Elements of effective on-boarding include you and the provider working together to map your existing services to the DRaaS offerings, verifying availability of necessary resources for hosted services, confirming the recovery network design and developing a remediation plan for any gaps or risks identified. Roles and responsibilities of all parties involved in transition activities should be clearly established, as well as a framework for regular communication and a fallback plan if transition activities are impacted for any reason.
The provider should familiarize you with and fully document their declaration process. If possible, you should develop pre-transition proof-of-concept testing and pre-migration network testing.

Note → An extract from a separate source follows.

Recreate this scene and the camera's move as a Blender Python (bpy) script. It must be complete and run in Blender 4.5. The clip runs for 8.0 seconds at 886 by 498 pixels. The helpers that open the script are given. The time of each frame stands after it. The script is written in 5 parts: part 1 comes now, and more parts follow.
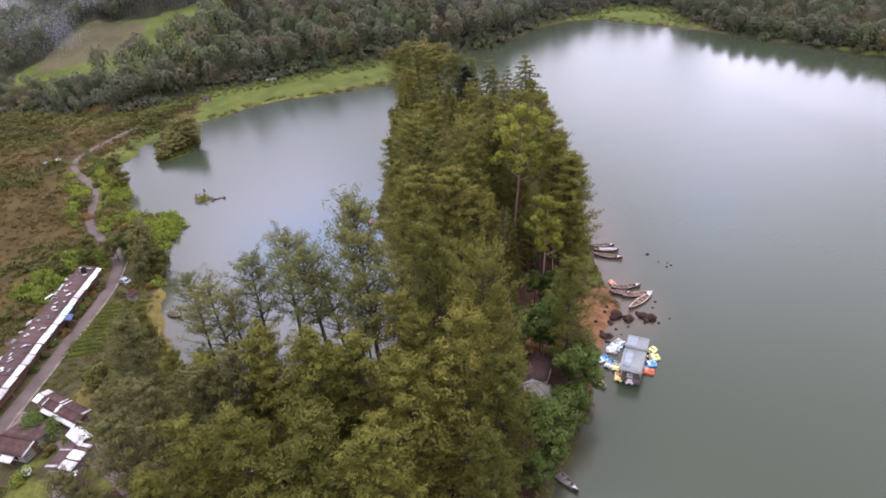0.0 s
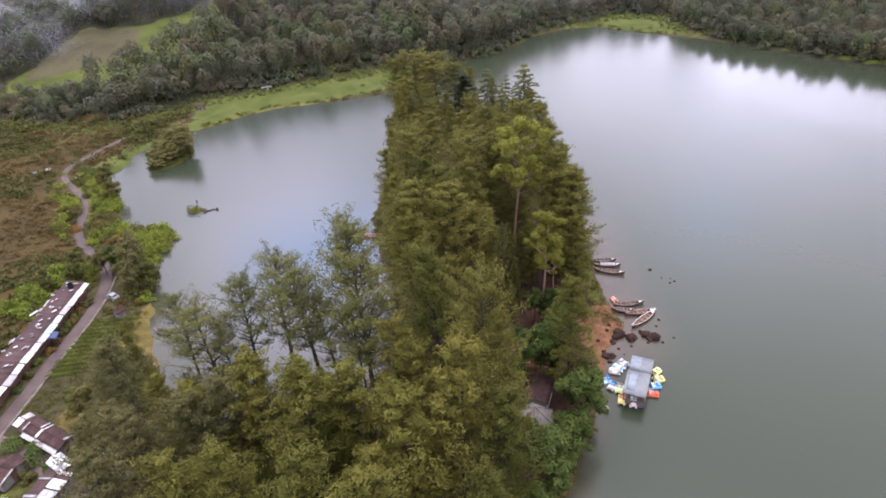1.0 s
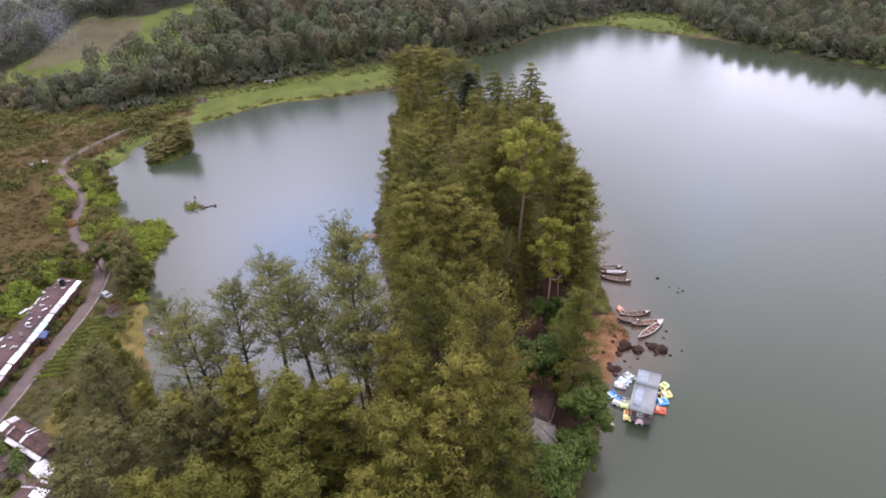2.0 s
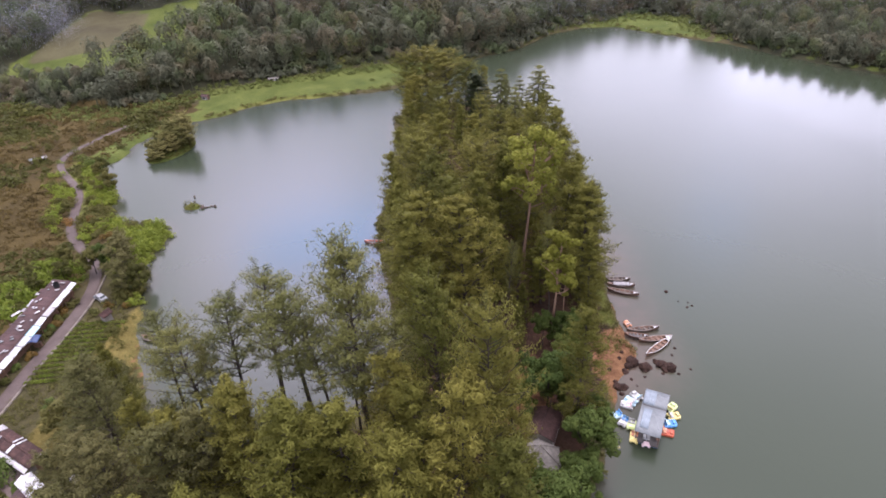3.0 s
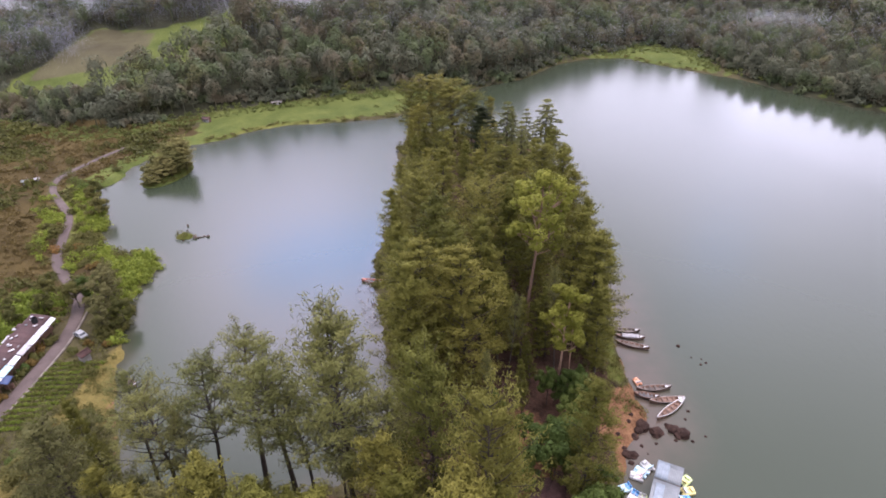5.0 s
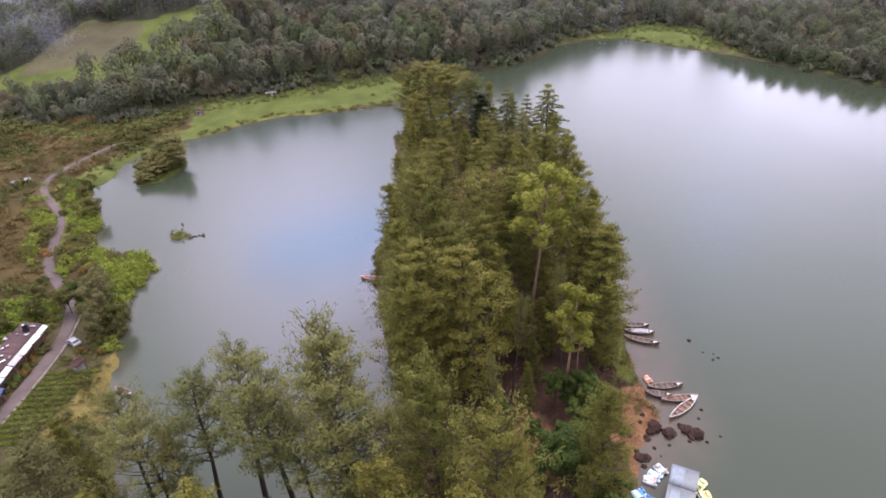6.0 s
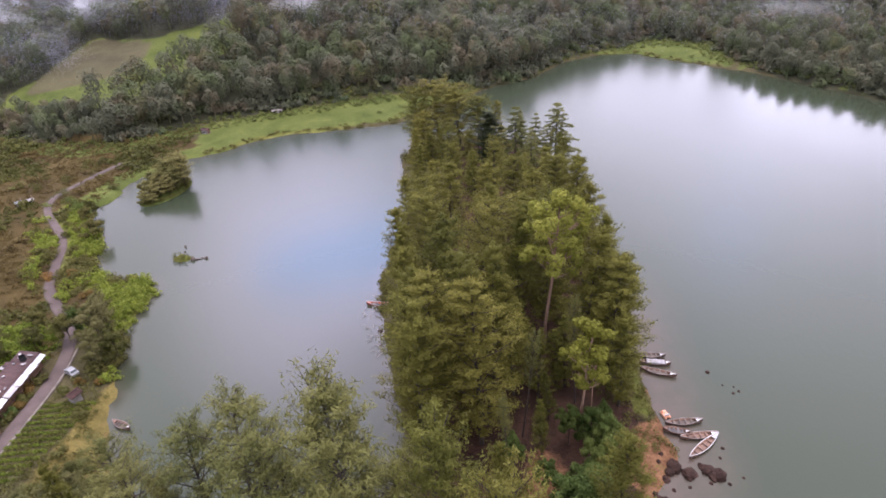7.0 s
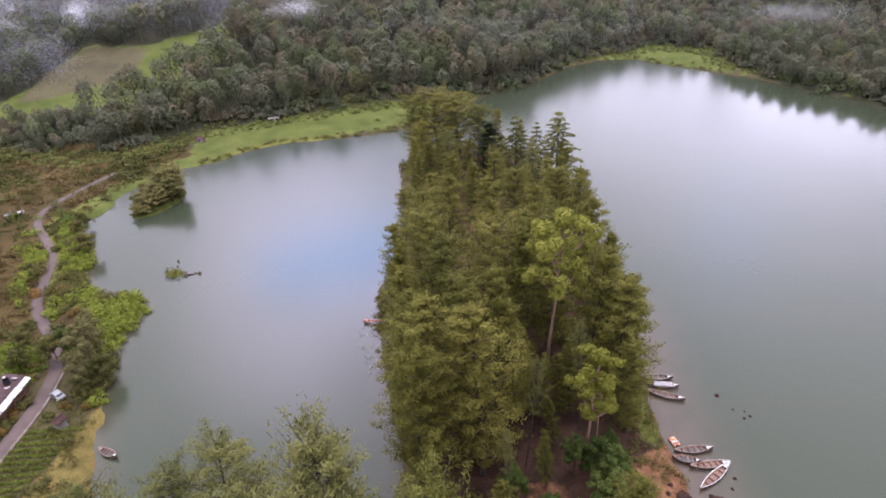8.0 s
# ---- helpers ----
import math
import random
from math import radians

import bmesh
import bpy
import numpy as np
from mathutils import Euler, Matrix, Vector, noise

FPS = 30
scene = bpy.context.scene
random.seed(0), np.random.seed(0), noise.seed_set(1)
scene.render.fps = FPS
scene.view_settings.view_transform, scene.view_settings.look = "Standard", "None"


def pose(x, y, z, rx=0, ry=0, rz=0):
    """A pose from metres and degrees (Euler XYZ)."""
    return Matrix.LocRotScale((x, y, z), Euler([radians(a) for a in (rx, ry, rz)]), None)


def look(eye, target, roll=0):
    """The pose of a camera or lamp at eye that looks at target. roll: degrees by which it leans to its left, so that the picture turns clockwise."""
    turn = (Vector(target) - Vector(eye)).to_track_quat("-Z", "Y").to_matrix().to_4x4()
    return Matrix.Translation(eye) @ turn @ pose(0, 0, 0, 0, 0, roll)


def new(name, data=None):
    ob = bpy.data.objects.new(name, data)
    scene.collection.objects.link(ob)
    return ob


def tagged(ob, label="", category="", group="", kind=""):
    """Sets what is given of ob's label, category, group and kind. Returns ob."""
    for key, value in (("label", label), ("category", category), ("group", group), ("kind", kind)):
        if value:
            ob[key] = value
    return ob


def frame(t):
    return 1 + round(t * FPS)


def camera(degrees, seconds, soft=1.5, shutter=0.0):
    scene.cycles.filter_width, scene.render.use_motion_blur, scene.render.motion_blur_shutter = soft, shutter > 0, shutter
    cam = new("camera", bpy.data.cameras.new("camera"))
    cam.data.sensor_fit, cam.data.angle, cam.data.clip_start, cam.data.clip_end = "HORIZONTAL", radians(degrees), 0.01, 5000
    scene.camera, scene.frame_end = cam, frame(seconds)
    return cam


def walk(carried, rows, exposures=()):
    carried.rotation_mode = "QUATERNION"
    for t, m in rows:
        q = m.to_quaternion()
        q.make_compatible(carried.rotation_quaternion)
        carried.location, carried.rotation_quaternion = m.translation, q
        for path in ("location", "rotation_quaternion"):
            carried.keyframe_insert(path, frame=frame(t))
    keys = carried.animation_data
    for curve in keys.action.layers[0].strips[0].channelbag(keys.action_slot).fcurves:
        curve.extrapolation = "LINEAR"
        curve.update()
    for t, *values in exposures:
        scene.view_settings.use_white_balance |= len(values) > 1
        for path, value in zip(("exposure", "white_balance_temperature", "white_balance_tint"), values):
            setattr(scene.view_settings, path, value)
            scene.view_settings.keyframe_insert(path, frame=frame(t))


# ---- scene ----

And if you’re not prepared to make a complete changeover to managed DRaaS all at once, the provider should have the flexibility for you to transfer risk to them in stages.
In fact, flexibility in a range of matters should be one of the attributes you require in a DRaaS provider. Your needs could change at any time; the fact that you’re considering DRaaS is proof of that. The DRaaS provider should make it easy and economical for you to add or remove services so that your contract always matches your evolving requirements. They should also be flexible in test scheduling and providing you the time it takes to run your tests effectively.
In short, since DRaaS is a service, your organization’s confidence in the model depends on your choice of provider.